--- Start Source data ---

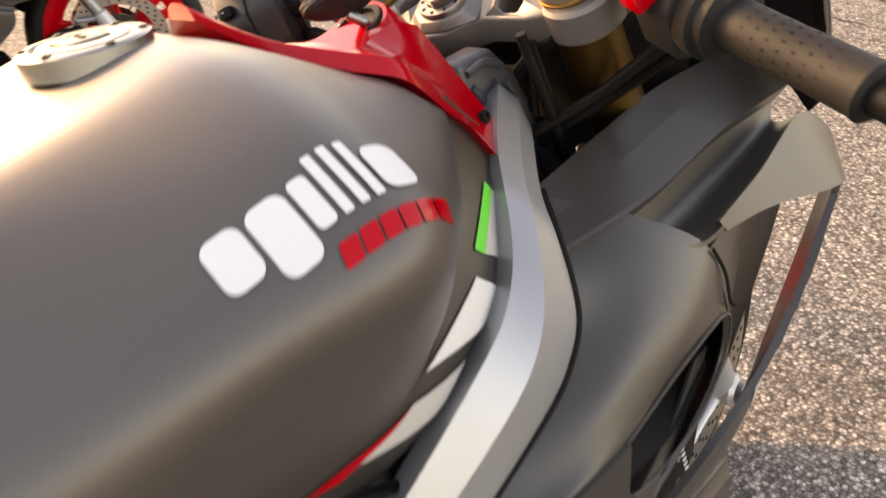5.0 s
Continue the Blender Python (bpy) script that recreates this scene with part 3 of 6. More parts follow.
def radiator_shroud():
    r = new("radiator_shroud")
    r.parent = bike
    sheet = loft([[(0.735, -0.135, 0.700), (0.765, -0.150, 0.700), (0.810, -0.165, 0.690)], [(0.765, -0.140, 0.60), (0.80, -0.152, 0.60), (0.845, -0.168, 0.595)], [(0.790, -0.135, 0.52), (0.81, -0.150, 0.53), (0.835, -0.160, 0.55)]], 12, 12, 0.004)
    part("side_sheet", sheet, CASE_DARK, r, "dark ribbed shroud")
    for k in range(4):
        x = 0.772 + 0.016 * k
        part("rib", tube([(x, -0.152 - 0.003 * k, 0.695), (x + 0.012, -0.152 - 0.003 * k, 0.62), (x + 0.022, -0.152 - 0.002 * k, 0.56)], 0.003, 10, 6), CASE, r)
    # Added black sheets that stand in for the shade between engine and fairing.
    part("inner_sheet", prism([(0.77, 0.70), (0.885, 0.70), (0.884, 0.49), (0.872, 0.41), (0.868, 0.345), (0.76, 0.33)], -0.112, -0.100, bevel=0.002), BLACK, r, "black fill sheet beside the radiator")
    part("inner_sheet", prism([(0.90, 0.70), (0.98, 0.70), (0.965, 0.33), (0.912, 0.37), (0.893, 0.41), (0.905, 0.47)], -0.112, -0.100, bevel=0.002), BLACK, r, "black fill sheet beside the radiator")
    part("core", prism([(0.93, 0.72), (0.97, 0.71), (0.91, 0.40), (0.885, 0.40)], -0.16, 0.16, bevel=0.004), DEEP, r, "black radiator core")
    part("lower_sheet", loft([[(0.850, -0.150, 0.46), (0.86, -0.165, 0.46), (0.88, -0.185, 0.46)], [(0.862, -0.150, 0.38), (0.875, -0.165, 0.38), (0.89, -0.185, 0.38)], [(0.89, -0.15, 0.30), (0.90, -0.165, 0.29), (0.905, -0.185, 0.29)]], 8, 10, 0.004), BLACK, r)
    return r


radiator_shroud()
# Added black panel: darkens the too bright space above the chain.
part("chain_guide", prism([(0.31, 0.600), (0.345, 0.585), (0.505, 0.500), (0.500, 0.450), (0.33, 0.535)], -0.078, -0.062, bevel=0.004), BLACK, bike, "black panel added over the chain")
# Added black block, no real radiator: keeps the gap ahead of the engine dark.
part("radiator", prism([(1.10, 0.60), (1.12, 0.71), (1.33, 0.80), (1.35, 0.72)], -0.125, 0.125, bevel=0.006), DEEP, bike, "black filler block that darkens the gap behind the front wheel")
# Added black box standing in for the dark space between spar and fairing.
part("air_box", prism([(0.97, 0.66), (0.99, 0.775), (1.10, 0.775), (1.16, 0.70), (1.10, 0.62)], -0.145, 0.145, bevel=0.01), DEEP, bike, "black filler box behind the steering head")
header = part("exhaust_header", tube([(0.900, -0.06, 0.47), (0.932, -0.110, 0.379), (0.911, -0.128, 0.340), (0.884, -0.135, 0.312), (0.834, -0.135, 0.300), (0.773, -0.135, 0.300), (0.699, -0.138, 0.303), (0.640, -0.140, 0.292), (0.582, -0.130, 0.257)], 0.0262, 56, 22), HEADER, bike, "heat-tinted steel exhaust pipe")
part("weld_seam", tube([(0.726, -0.158, 0.338), (0.671, -0.160, 0.334), (0.619, -0.160, 0.316)], 0.0022, 16, 6), HEADER, header)
part("header_strap", box((0.006, 0.004, 0.024), axis((0.806, -0.150, 0.269), (0, -1, 0.3)), 0.001), STEEL, header)
part("second_header", tube([(0.905, 0.04, 0.47), (0.94, 0.03, 0.39), (0.93, 0.04, 0.33), (0.88, 0.05, 0.29), (0.74, 0.05, 0.27), (0.61, 0.05, 0.27)], 0.0215, 36, 16), CASE_DARK, bike)


# ---- exhaust shroud and belly pan
def shroud():
    sh = new("exhaust_shroud")
    sh.parent = bike
    rows = [[(0.350, -0.135, 0.391), (0.418, -0.140, 0.399), (0.562, -0.150, 0.375), (0.599, -0.175, 0.329), (0.628, -0.196, 0.303)],
            [(0.330, -0.165, 0.378), (0.383, -0.172, 0.367), (0.487, -0.180, 0.349), (0.552, -0.190, 0.318), (0.612, -0.198, 0.298)],
            [(0.328, -0.170, 0.373), (0.377, -0.184, 0.342), (0.461, -0.196, 0.316), (0.532, -0.200, 0.306), (0.595, -0.201, 0.293)],
            [(0.295, -0.168, 0.362), (0.368, -0.198, 0.303), (0.466, -0.204, 0.281), (0.529, -0.204, 0.272), (0.577, -0.203, 0.279)],
            [(0.299, -0.160, 0.344), (0.377, -0.190, 0.284), (0.475, -0.196, 0.261), (0.539, -0.196, 0.254), (0.584, -0.196, 0.264)]]
    low = [(x + 0.004, y + 0.05, z - 0.035) for x, y, z in rows[4]]
    back = [[(x, -0.02, z - 0.02) for x, y, z in low], [(x, -0.02, z) for x, y, z in rows[0]]]
    bm = bmesh.new()
    rings = [[bm.verts.new(p) for p in r] for r in rows + [low] + back]
    for P, S in zip(rings, rings[1:] + rings[:1]):
        for i in range(len(P) - 1):
            bm.faces.new((P[i], P[i + 1], S[i + 1], S[i]))
    bm.faces.new([r[0] for r in rings])
    bm.faces.new([r[-1] for r in rings][::-1])
    bmesh.ops.recalc_face_normals(bm, faces=bm.faces)
    bmesh.ops.bevel(bm, geom=[e for e in bm.edges if e.calc_face_angle(0) > radians(14)], offset=0.003, segments=3, affect="EDGES", profile=0.5)
    part("right_shell", bm, SILVER, sh, "silver painted folded shell", 24)
    part("left_shell", box((0.30, 0.12, 0.10), pose(0.50, 0.06, 0.29, 0, 22, 0), 0.02, 3), SILVER, sh)
    cp = bmesh.new()
    fr = [cp.verts.new(p) for p in [(0.285, -0.150, 0.354), (0.298, -0.160, 0.343), (0.370, -0.189, 0.287), (0.289, -0.165, 0.271)]]
    bk = [cp.verts.new((v.co.x + 0.03, -0.03, v.co.z - 0.01)) for v in fr]
    inn = [cp.verts.new(v.co * 0.68 + sum((w.co for w in fr), Vector()) / 4 * 0.32) for v in fr]
    deep = [cp.verts.new(v.co + Vector((0.018, 0.022, 0.004))) for v in inn]
    cp.faces.new(bk[::-1])
    cp.faces.new(deep)
    for U, V in ((fr, bk), (fr, inn), (inn, deep)):
        for i in range(4):
            cp.faces.new((U[i], U[(i + 1) % 4], V[(i + 1) % 4], V[i]))
    bmesh.ops.recalc_face_normals(cp, faces=cp.faces)
    bmesh.ops.bevel(cp, geom=cp.edges[:], offset=0.002, segments=2, affect="EDGES", profile=0.5)
    part("end_cap", cp, BLACK, sh, "black hollow outlet end cap", 25)
    part("outlet", lathe([(0.016, 0), (0.016, 0.012), (0.0135, 0.012), (0.0135, 0.002), (0, 0.002)], axis((0.324, -0.145, 0.284), (-0.5, -0.8, -0.25)), 24), CHAIN, sh, "round outlet pipe")
    part("screw", bolt((0.299, -0.162, 0.347), (-0.2, -1, 0), 0.0035, 0.003, False), BLACK, sh)
    return sh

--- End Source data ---

> **Requirements**
Exclude every picture and copy the remaining data exactly.

> **Exercise response**
5.0 s
Continue the Blender Python (bpy) script that recreates this scene with part 3 of 6. More parts follow.
def radiator_shroud():
    r = new("radiator_shroud")
    r.parent = bike
    sheet = loft([[(0.735, -0.135, 0.700), (0.765, -0.150, 0.700), (0.810, -0.165, 0.690)], [(0.765, -0.140, 0.60), (0.80, -0.152, 0.60), (0.845, -0.168, 0.595)], [(0.790, -0.135, 0.52), (0.81, -0.150, 0.53), (0.835, -0.160, 0.55)]], 12, 12, 0.004)
    part("side_sheet", sheet, CASE_DARK, r, "dark ribbed shroud")
    for k in range(4):
        x = 0.772 + 0.016 * k
        part("rib", tube([(x, -0.152 - 0.003 * k, 0.695), (x + 0.012, -0.152 - 0.003 * k, 0.62), (x + 0.022, -0.152 - 0.002 * k, 0.56)], 0.003, 10, 6), CASE, r)
    # Added black sheets that stand in for the shade between engine and fairing.
    part("inner_sheet", prism([(0.77, 0.70), (0.885, 0.70), (0.884, 0.49), (0.872, 0.41), (0.868, 0.345), (0.76, 0.33)], -0.112, -0.100, bevel=0.002), BLACK, r, "black fill sheet beside the radiator")
    part("inner_sheet", prism([(0.90, 0.70), (0.98, 0.70), (0.965, 0.33), (0.912, 0.37), (0.893, 0.41), (0.905, 0.47)], -0.112, -0.100, bevel=0.002), BLACK, r, "black fill sheet beside the radiator")
    part("core", prism([(0.93, 0.72), (0.97, 0.71), (0.91, 0.40), (0.885, 0.40)], -0.16, 0.16, bevel=0.004), DEEP, r, "black radiator core")
    part("lower_sheet", loft([[(0.850, -0.150, 0.46), (0.86, -0.165, 0.46), (0.88, -0.185, 0.46)], [(0.862, -0.150, 0.38), (0.875, -0.165, 0.38), (0.89, -0.185, 0.38)], [(0.89, -0.15, 0.30), (0.90, -0.165, 0.29), (0.905, -0.185, 0.29)]], 8, 10, 0.004), BLACK, r)
    return r


radiator_shroud()
# Added black panel: darkens the too bright space above the chain.
part("chain_guide", prism([(0.31, 0.600), (0.345, 0.585), (0.505, 0.500), (0.500, 0.450), (0.33, 0.535)], -0.078, -0.062, bevel=0.004), BLACK, bike, "black panel added over the chain")
# Added black block, no real radiator: keeps the gap ahead of the engine dark.
part("radiator", prism([(1.10, 0.60), (1.12, 0.71), (1.33, 0.80), (1.35, 0.72)], -0.125, 0.125, bevel=0.006), DEEP, bike, "black filler block that darkens the gap behind the front wheel")
# Added black box standing in for the dark space between spar and fairing.
part("air_box", prism([(0.97, 0.66), (0.99, 0.775), (1.10, 0.775), (1.16, 0.70), (1.10, 0.62)], -0.145, 0.145, bevel=0.01), DEEP, bike, "black filler box behind the steering head")
header = part("exhaust_header", tube([(0.900, -0.06, 0.47), (0.932, -0.110, 0.379), (0.911, -0.128, 0.340), (0.884, -0.135, 0.312), (0.834, -0.135, 0.300), (0.773, -0.135, 0.300), (0.699, -0.138, 0.303), (0.640, -0.140, 0.292), (0.582, -0.130, 0.257)], 0.0262, 56, 22), HEADER, bike, "heat-tinted steel exhaust pipe")
part("weld_seam", tube([(0.726, -0.158, 0.338), (0.671, -0.160, 0.334), (0.619, -0.160, 0.316)], 0.0022, 16, 6), HEADER, header)
part("header_strap", box((0.006, 0.004, 0.024), axis((0.806, -0.150, 0.269), (0, -1, 0.3)), 0.001), STEEL, header)
part("second_header", tube([(0.905, 0.04, 0.47), (0.94, 0.03, 0.39), (0.93, 0.04, 0.33), (0.88, 0.05, 0.29), (0.74, 0.05, 0.27), (0.61, 0.05, 0.27)], 0.0215, 36, 16), CASE_DARK, bike)


# ---- exhaust shroud and belly pan
def shroud():
    sh = new("exhaust_shroud")
    sh.parent = bike
    rows = [[(0.350, -0.135, 0.391), (0.418, -0.140, 0.399), (0.562, -0.150, 0.375), (0.599, -0.175, 0.329), (0.628, -0.196, 0.303)],
            [(0.330, -0.165, 0.378), (0.383, -0.172, 0.367), (0.487, -0.180, 0.349), (0.552, -0.190, 0.318), (0.612, -0.198, 0.298)],
            [(0.328, -0.170, 0.373), (0.377, -0.184, 0.342), (0.461, -0.196, 0.316), (0.532, -0.200, 0.306), (0.595, -0.201, 0.293)],
            [(0.295, -0.168, 0.362), (0.368, -0.198, 0.303), (0.466, -0.204, 0.281), (0.529, -0.204, 0.272), (0.577, -0.203, 0.279)],
            [(0.299, -0.160, 0.344), (0.377, -0.190, 0.284), (0.475, -0.196, 0.261), (0.539, -0.196, 0.254), (0.584, -0.196, 0.264)]]
    low = [(x + 0.004, y + 0.05, z - 0.035) for x, y, z in rows[4]]
    back = [[(x, -0.02, z - 0.02) for x, y, z in low], [(x, -0.02, z) for x, y, z in rows[0]]]
    bm = bmesh.new()
    rings = [[bm.verts.new(p) for p in r] for r in rows + [low] + back]
    for P, S in zip(rings, rings[1:] + rings[:1]):
        for i in range(len(P) - 1):
            bm.faces.new((P[i], P[i + 1], S[i + 1], S[i]))
    bm.faces.new([r[0] for r in rings])
    bm.faces.new([r[-1] for r in rings][::-1])
    bmesh.ops.recalc_face_normals(bm, faces=bm.faces)
    bmesh.ops.bevel(bm, geom=[e for e in bm.edges if e.calc_face_angle(0) > radians(14)], offset=0.003, segments=3, affect="EDGES", profile=0.5)
    part("right_shell", bm, SILVER, sh, "silver painted folded shell", 24)
    part("left_shell", box((0.30, 0.12, 0.10), pose(0.50, 0.06, 0.29, 0, 22, 0), 0.02, 3), SILVER, sh)
    cp = bmesh.new()
    fr = [cp.verts.new(p) for p in [(0.285, -0.150, 0.354), (0.298, -0.160, 0.343), (0.370, -0.189, 0.287), (0.289, -0.165, 0.271)]]
    bk = [cp.verts.new((v.co.x + 0.03, -0.03, v.co.z - 0.01)) for v in fr]
    inn = [cp.verts.new(v.co * 0.68 + sum((w.co for w in fr), Vector()) / 4 * 0.32) for v in fr]
    deep = [cp.verts.new(v.co + Vector((0.018, 0.022, 0.004))) for v in inn]
    cp.faces.new(bk[::-1])
    cp.faces.new(deep)
    for U, V in ((fr, bk), (fr, inn), (inn, deep)):
        for i in range(4):
            cp.faces.new((U[i], U[(i + 1) % 4], V[(i + 1) % 4], V[i]))
    bmesh.ops.recalc_face_normals(cp, faces=cp.faces)
    bmesh.ops.bevel(cp, geom=cp.edges[:], offset=0.002, segments=2, affect="EDGES", profile=0.5)
    part("end_cap", cp, BLACK, sh, "black hollow outlet end cap", 25)
    part("outlet", lathe([(0.016, 0), (0.016, 0.012), (0.0135, 0.012), (0.0135, 0.002), (0, 0.002)], axis((0.324, -0.145, 0.284), (-0.5, -0.8, -0.25)), 24), CHAIN, sh, "round outlet pipe")
    part("screw", bolt((0.299, -0.162, 0.347), (-0.2, -1, 0), 0.0035, 0.003, False), BLACK, sh)
    return sh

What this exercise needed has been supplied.